— START OF SUPPLIED MATERIAL —

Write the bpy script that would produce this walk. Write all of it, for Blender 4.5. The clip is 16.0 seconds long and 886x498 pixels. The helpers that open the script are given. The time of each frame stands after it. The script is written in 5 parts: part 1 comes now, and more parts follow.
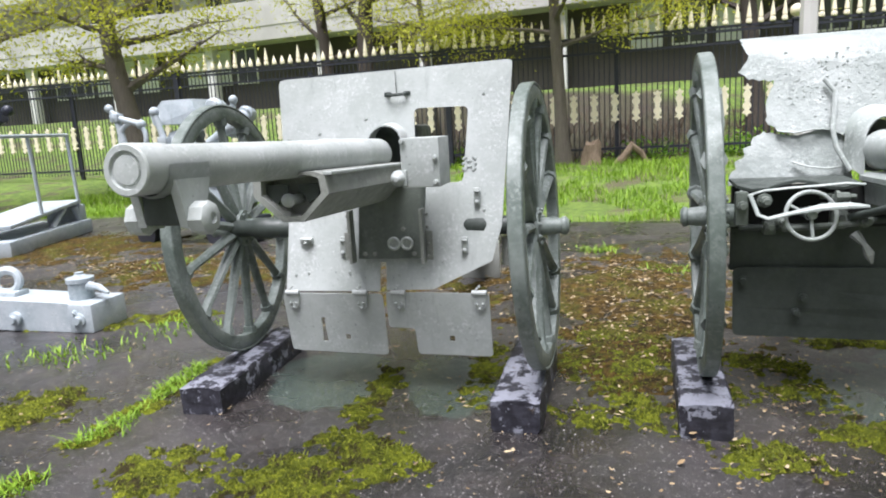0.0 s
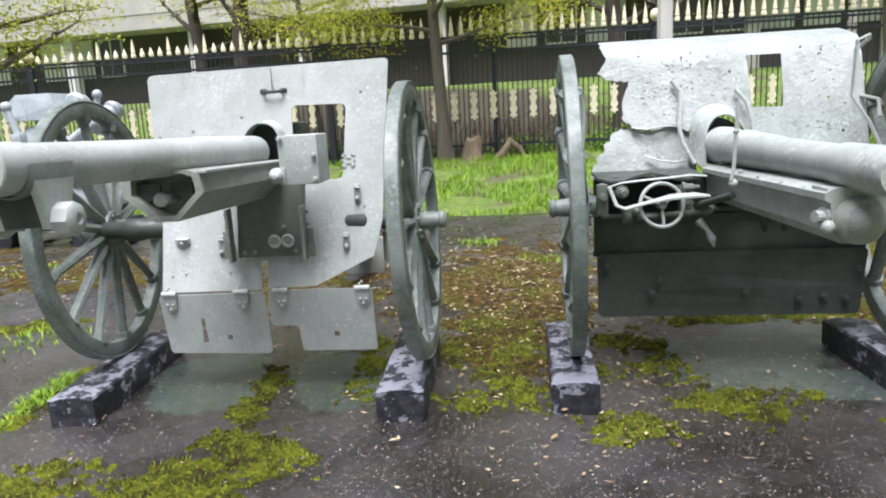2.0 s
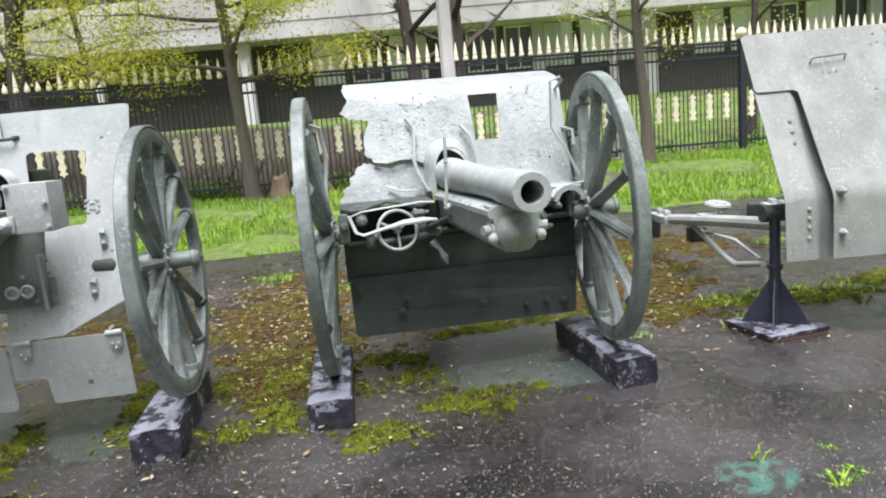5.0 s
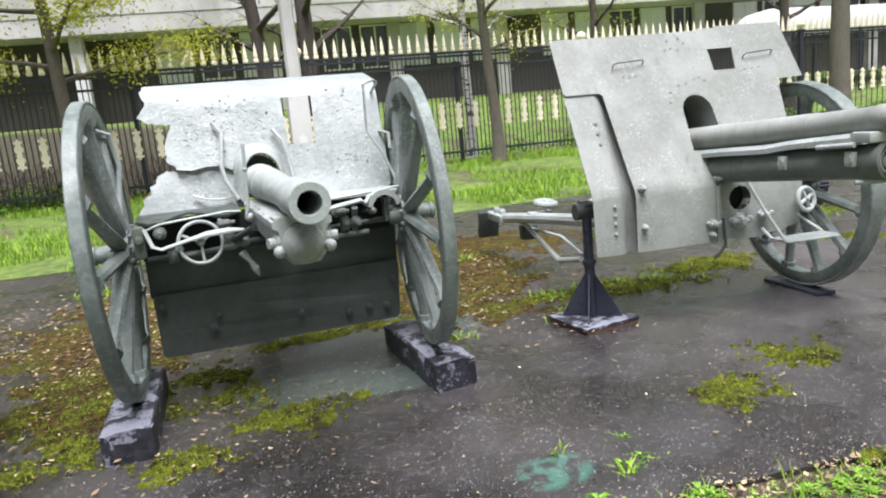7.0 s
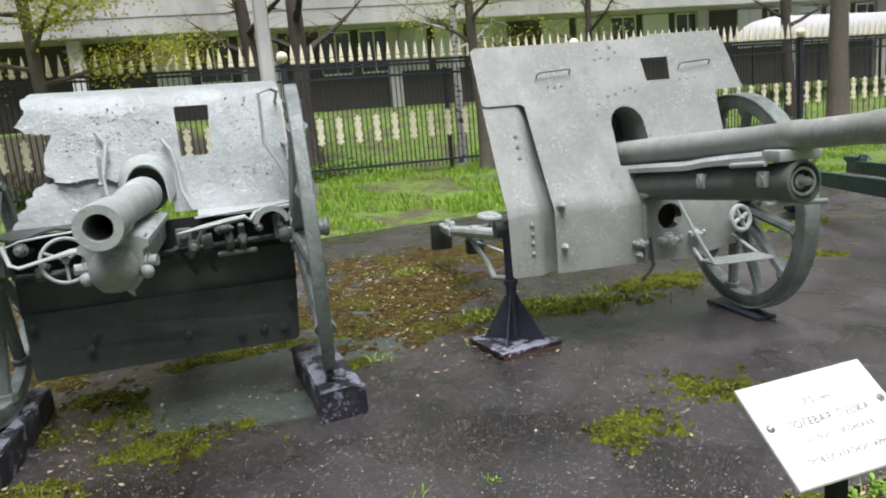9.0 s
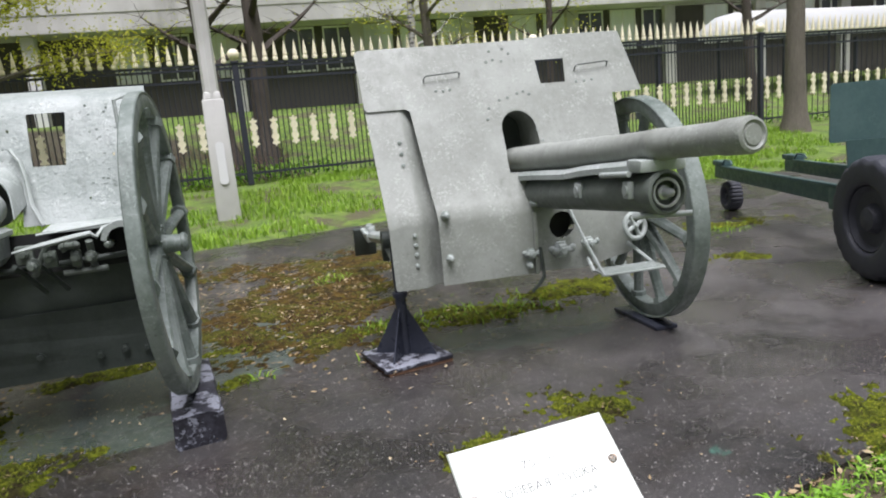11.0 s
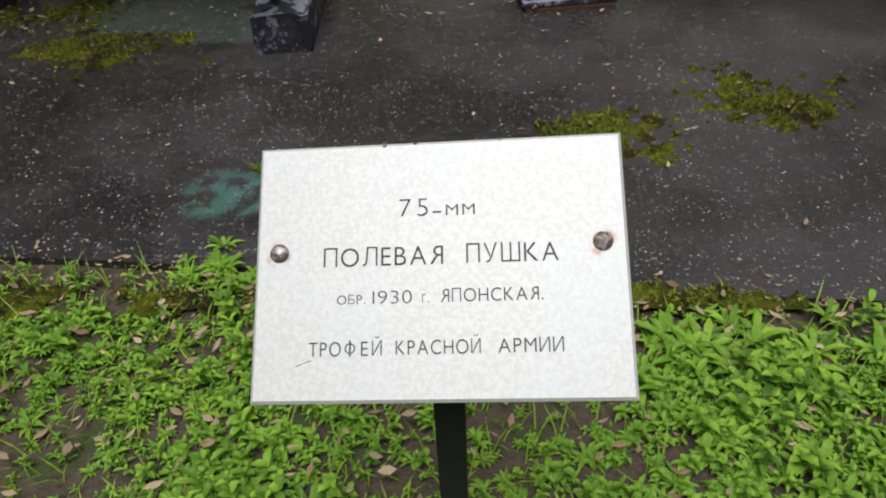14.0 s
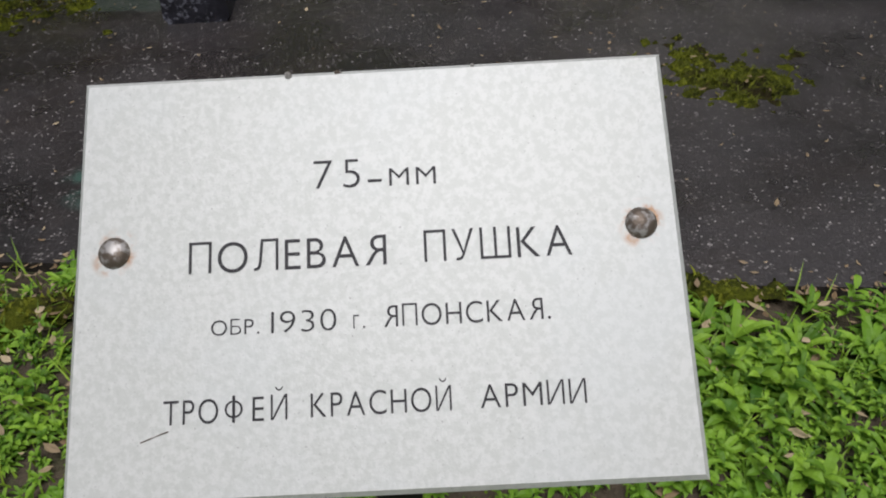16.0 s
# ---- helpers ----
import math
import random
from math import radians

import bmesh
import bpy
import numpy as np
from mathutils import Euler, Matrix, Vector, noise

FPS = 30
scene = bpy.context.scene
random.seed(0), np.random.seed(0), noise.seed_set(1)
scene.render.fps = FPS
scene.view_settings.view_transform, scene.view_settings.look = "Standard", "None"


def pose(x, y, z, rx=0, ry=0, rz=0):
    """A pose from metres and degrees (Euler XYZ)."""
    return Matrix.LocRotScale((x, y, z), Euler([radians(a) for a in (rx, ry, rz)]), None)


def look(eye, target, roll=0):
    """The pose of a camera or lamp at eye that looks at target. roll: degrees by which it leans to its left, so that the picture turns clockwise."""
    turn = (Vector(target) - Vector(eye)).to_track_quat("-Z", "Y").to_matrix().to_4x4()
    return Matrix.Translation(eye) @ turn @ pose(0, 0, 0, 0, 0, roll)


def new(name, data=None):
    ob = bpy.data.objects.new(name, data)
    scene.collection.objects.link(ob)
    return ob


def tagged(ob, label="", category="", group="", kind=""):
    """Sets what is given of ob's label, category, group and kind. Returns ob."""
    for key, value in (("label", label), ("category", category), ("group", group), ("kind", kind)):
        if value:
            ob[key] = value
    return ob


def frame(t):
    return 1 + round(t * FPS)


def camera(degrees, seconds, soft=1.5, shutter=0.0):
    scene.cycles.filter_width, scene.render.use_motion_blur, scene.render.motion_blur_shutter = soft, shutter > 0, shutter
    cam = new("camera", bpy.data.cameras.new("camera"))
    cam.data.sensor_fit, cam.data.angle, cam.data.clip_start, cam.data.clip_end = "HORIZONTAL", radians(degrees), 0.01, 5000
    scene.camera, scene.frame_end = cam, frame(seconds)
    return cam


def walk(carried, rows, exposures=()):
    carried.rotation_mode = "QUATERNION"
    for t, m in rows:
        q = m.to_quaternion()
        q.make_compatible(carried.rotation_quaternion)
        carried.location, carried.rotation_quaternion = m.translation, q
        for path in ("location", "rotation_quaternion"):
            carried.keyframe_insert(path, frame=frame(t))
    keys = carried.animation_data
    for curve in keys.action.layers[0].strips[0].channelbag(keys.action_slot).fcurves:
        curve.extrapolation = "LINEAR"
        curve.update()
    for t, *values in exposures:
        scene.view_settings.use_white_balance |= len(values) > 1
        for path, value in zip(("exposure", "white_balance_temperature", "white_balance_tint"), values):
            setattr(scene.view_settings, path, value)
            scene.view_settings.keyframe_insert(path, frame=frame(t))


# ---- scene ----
cam = camera(66.4, 16.0, 2.0)
PATH = [
    (0, (0.257, -0.012, 1.314), (0.145, 1.952, 0.952), -3.2),
    (0.5, (0.26, -0.022, 1.32), (0.224, 1.945, 0.957), -3.4),
    (1, (0.263, -0.044, 1.322), (0.329, 1.923, 0.965), -2.8),
    (1.5, (0.268, -0.067, 1.322), (0.416, 1.891, 0.942), -3.2),
    (2, (0.286, -0.088, 1.319), (0.503, 1.862, 0.928), -3.1),
    (2.5, (0.316, -0.123, 1.328), (0.627, 1.821, 0.975), -3.4),
    (3, (0.371, -0.183, 1.334), (0.759, 1.752, 1.012), -3.7),
    (3.5, (0.451, -0.257, 1.329), (0.882, 1.669, 1.005), -4.4),
    (4, (0.531, -0.35, 1.32), (1.065, 1.555, 1.027), -4.0),
    (4.2, (0.556, -0.368, 1.317), (1.129, 1.524, 1.015), -4.3),
    (6.3, (0.766, -0.44, 1.289), (1.623, 1.334, 0.946), -4.7),
    (6.5, (0.809, -0.436, 1.293), (1.698, 1.32, 0.938), -4.7),
    (7, (0.909, -0.466, 1.305), (1.943, 1.207, 0.942), -5.4),
    (7.5, (1.054, -0.528, 1.3), (2.056, 1.174, 0.985), -4.7),
    (8, (1.193, -0.586, 1.302), (2.192, 1.109, 0.942), -5.0),
    (8.5, (1.326, -0.593, 1.292), (2.389, 1.065, 0.944), -5.3),
    (9, (1.514, -0.583, 1.291), (2.522, 1.109, 0.945), -4.9),
    (9.5, (1.645, -0.624, 1.292), (2.717, 1.026, 0.933), -6.1),
    (9.7, (1.685, -0.638, 1.292), (2.75, 1.021, 0.956), -5.1),
    (11.8, (2.356, -0.744, 1.309), (3.361, 0.925, 0.853), -5.7),
    (12, (2.429, -0.713, 1.293), (3.348, 0.988, 0.781), -5.1),
    (12.5, (2.577, -0.608, 1.264), (3.128, 1.16, 0.509), -4.4),
    (13, (2.65, -0.515, 1.199), (3.046, 1.189, 0.228), -3.3),
    (13.5, (2.666, -0.407, 1.115), (2.94, 1.183, -0.067), -4.4),
    (14, (2.671, -0.31, 1.032), (2.972, 1.211, -0.23), -2.9),
    (14.5, (2.684, -0.247, 0.978), (3.057, 1.24, -0.306), -1.1),
    (15, (2.694, -0.208, 0.941), (3.136, 1.263, -0.339), 0.3),
    (15.5, (2.698, -0.176, 0.922), (3.164, 1.29, -0.356), 0.7),
    (16, (2.699, -0.153, 0.903), (3.174, 1.301, -0.386), 0.4),
]
EXPOSURES = [(t, e, k, d) for t, e, k, d in ((0, 1.55, 6280, 15.5), (6.5, 1.55, 6280, 15.5), (8, 1.6, 6250, 15), (8.9, 1.08, 6300, 15), (9.5, 1.1, 6300, 15), (12, 1.1, 6330, 15), (12.6, 0.8, 6400, 16), (13.1, 0.36, 6430, 16), (14, 0.16, 6450, 16), (15, -0.05, 6430, 16), (16, -0.14, 6420, 16))]
walk(cam, [(t, look(eye, target, roll)) for t, eye, target, roll in PATH], EXPOSURES)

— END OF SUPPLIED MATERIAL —

Emit only the lines from the one containing "setattr(scene.view_settings, path, value)" through the one containing "scene.view_settings.keyframe_insert(path, frame=frame(t))", copied exactly.

            setattr(scene.view_settings, path, value)
            scene.view_settings.keyframe_insert(path, frame=frame(t))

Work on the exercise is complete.